Education has not been prioritized as a solution to the climate crisis. It is now time to realize the great potential of education. Achieving net-zero by 2050 requires that we halve emissions each decade; while the current focus on technological innovations can help to accomplish the first reduction, the second and third will require major behavioral change by a new generation of climate literate and civically active citizens.
Education also has a crucial role to play in building the workforce for a new, greener economy. Absent much greater progress on education, there will be no chance of reaching net zero. What we teach matters. Education influences the knowledge, values and behavior of all individuals in our societies, and builds the skills of current and future leaders.
Research suggests that individual behavior changes in food and waste, agriculture, transport, and heating can reduce 20-37% of emissions (~390-730GT); early studies also suggest that students who learn about climate action influence not just their own choices, but their families’ and communities’ as well.
Education systems should urgently empower young people with the knowledge, skills and mindset to act on climate in their families and communities: 85% of youth globally believe they have a responsibility to tackle climate change, but over 40% are unsure of how to have an impact.
We commit to compulsory, assessed climate education that is linked to civic engagement. It should become as fundamental as teaching reading and writing.

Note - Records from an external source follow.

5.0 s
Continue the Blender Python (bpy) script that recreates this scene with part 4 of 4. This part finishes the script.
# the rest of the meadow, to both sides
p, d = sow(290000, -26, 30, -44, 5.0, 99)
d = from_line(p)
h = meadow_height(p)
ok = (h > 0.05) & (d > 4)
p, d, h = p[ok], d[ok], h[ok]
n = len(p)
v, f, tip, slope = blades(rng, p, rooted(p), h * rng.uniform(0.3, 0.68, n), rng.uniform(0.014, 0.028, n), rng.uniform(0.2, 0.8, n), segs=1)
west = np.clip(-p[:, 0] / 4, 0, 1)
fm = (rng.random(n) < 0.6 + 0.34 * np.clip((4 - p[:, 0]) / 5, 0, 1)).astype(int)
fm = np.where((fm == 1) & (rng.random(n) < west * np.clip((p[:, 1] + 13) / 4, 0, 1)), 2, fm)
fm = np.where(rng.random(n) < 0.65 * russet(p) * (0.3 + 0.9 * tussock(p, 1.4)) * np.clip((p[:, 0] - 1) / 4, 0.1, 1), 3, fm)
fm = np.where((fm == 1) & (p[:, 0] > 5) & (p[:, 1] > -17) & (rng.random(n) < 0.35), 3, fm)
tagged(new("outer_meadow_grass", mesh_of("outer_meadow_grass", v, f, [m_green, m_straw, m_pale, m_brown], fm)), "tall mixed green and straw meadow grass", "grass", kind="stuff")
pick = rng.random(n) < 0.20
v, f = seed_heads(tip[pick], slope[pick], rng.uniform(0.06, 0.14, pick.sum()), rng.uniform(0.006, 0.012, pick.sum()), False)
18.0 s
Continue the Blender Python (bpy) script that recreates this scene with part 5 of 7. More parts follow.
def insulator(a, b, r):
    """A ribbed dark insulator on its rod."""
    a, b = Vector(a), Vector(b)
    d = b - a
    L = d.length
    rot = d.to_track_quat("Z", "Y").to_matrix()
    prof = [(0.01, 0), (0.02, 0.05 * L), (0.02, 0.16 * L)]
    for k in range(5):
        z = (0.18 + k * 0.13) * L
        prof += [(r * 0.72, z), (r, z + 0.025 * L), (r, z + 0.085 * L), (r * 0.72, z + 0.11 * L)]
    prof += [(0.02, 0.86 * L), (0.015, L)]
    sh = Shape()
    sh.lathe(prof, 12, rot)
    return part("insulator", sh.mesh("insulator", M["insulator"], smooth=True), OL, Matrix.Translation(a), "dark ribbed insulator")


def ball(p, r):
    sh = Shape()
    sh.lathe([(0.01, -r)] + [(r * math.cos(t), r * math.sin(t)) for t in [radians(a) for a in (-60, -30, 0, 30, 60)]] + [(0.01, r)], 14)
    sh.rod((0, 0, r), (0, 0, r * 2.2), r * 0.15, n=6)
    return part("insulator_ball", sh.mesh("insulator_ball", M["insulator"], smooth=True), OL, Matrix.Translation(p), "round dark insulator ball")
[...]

We will integrate and embed climate literacy across all grade levels and disciplines with the necessary teacher training and support.

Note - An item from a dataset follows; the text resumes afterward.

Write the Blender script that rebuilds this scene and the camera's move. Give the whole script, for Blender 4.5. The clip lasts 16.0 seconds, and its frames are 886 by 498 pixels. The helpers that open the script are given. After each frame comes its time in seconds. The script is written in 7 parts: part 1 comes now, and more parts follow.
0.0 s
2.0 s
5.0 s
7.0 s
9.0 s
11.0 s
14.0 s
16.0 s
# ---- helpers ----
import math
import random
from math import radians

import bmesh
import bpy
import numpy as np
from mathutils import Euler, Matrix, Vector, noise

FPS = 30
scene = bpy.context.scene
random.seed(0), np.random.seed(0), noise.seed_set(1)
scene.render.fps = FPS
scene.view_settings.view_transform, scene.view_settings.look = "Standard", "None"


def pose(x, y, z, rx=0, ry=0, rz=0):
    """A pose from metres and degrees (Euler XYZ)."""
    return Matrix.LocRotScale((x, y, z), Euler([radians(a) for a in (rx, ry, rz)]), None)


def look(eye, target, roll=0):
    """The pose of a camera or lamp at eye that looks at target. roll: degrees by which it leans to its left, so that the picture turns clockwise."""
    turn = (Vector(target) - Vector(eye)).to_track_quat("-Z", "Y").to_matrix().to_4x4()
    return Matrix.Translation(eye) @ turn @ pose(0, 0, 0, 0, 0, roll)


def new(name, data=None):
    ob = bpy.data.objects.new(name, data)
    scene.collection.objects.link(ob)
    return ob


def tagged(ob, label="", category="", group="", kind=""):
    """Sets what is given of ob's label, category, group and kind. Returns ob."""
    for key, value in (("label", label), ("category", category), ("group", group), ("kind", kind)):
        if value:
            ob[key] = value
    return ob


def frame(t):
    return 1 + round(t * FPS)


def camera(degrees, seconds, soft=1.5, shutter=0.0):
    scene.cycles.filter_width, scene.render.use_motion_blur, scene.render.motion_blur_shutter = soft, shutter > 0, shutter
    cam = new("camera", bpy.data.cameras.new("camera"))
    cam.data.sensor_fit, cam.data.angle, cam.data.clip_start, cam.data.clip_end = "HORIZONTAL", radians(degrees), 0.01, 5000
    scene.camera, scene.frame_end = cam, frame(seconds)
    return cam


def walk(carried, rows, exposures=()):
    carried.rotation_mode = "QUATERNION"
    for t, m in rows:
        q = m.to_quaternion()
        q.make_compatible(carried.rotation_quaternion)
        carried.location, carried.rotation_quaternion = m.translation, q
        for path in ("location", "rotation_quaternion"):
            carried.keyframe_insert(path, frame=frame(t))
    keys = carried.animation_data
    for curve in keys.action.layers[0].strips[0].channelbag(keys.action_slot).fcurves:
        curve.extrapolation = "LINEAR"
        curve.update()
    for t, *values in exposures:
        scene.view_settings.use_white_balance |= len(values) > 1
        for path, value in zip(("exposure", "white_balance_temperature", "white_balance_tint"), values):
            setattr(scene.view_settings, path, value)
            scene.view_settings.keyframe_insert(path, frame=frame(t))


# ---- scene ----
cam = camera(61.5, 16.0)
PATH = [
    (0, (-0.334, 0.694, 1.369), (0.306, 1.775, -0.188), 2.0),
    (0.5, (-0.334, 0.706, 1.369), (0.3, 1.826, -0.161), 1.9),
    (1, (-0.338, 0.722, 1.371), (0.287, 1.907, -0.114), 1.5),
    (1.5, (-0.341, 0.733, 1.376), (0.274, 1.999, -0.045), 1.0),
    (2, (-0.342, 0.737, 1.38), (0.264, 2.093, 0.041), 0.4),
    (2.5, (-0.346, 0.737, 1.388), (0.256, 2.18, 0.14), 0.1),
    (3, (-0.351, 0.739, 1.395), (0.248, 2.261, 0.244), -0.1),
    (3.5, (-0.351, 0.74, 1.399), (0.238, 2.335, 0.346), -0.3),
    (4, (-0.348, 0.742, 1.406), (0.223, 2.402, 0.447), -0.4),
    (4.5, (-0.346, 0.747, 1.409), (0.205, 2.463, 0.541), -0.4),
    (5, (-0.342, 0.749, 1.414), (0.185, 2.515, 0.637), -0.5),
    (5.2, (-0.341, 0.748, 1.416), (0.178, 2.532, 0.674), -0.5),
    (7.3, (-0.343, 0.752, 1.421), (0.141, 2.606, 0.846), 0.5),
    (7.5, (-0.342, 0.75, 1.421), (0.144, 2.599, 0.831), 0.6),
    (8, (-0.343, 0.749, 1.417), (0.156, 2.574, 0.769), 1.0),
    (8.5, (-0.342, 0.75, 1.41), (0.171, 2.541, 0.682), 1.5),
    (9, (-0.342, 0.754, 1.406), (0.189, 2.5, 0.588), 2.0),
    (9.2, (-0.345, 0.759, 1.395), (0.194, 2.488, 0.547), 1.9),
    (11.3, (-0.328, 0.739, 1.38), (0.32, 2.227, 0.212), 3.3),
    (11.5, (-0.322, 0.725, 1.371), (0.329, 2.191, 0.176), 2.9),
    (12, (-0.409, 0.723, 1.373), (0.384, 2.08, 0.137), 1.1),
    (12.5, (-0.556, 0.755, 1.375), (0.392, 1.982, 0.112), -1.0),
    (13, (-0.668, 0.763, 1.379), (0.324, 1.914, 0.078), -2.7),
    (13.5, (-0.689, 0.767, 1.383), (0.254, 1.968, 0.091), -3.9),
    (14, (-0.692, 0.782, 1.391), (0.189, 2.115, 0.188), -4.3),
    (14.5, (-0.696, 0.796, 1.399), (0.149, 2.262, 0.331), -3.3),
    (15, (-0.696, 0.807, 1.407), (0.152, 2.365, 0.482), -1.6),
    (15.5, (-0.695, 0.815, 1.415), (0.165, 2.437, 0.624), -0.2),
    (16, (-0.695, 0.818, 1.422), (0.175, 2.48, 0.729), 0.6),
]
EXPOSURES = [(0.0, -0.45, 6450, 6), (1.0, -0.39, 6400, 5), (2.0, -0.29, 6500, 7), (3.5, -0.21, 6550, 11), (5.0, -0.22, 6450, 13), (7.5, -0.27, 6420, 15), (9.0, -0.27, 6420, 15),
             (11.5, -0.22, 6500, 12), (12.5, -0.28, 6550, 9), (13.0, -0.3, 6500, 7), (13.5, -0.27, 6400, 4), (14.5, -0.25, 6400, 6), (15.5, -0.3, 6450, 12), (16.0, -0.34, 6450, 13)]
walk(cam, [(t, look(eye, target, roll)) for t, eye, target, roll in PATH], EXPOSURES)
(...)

Beyond the direct teaching of climate education, we commit in parallel to enabling young people, especially those in vulnerable and historically marginalized groups that stand to lose the most in the climate crisis, with the skills and support to thrive in a greener world.
Together these efforts will create the first generation of truly climate literate and civically active citizens who will be able to make environmentally informed choices about how they live, work, and participate in government, and become the climate literate workforce needed to build a new, stronger, and more sustainable 21st-century economy.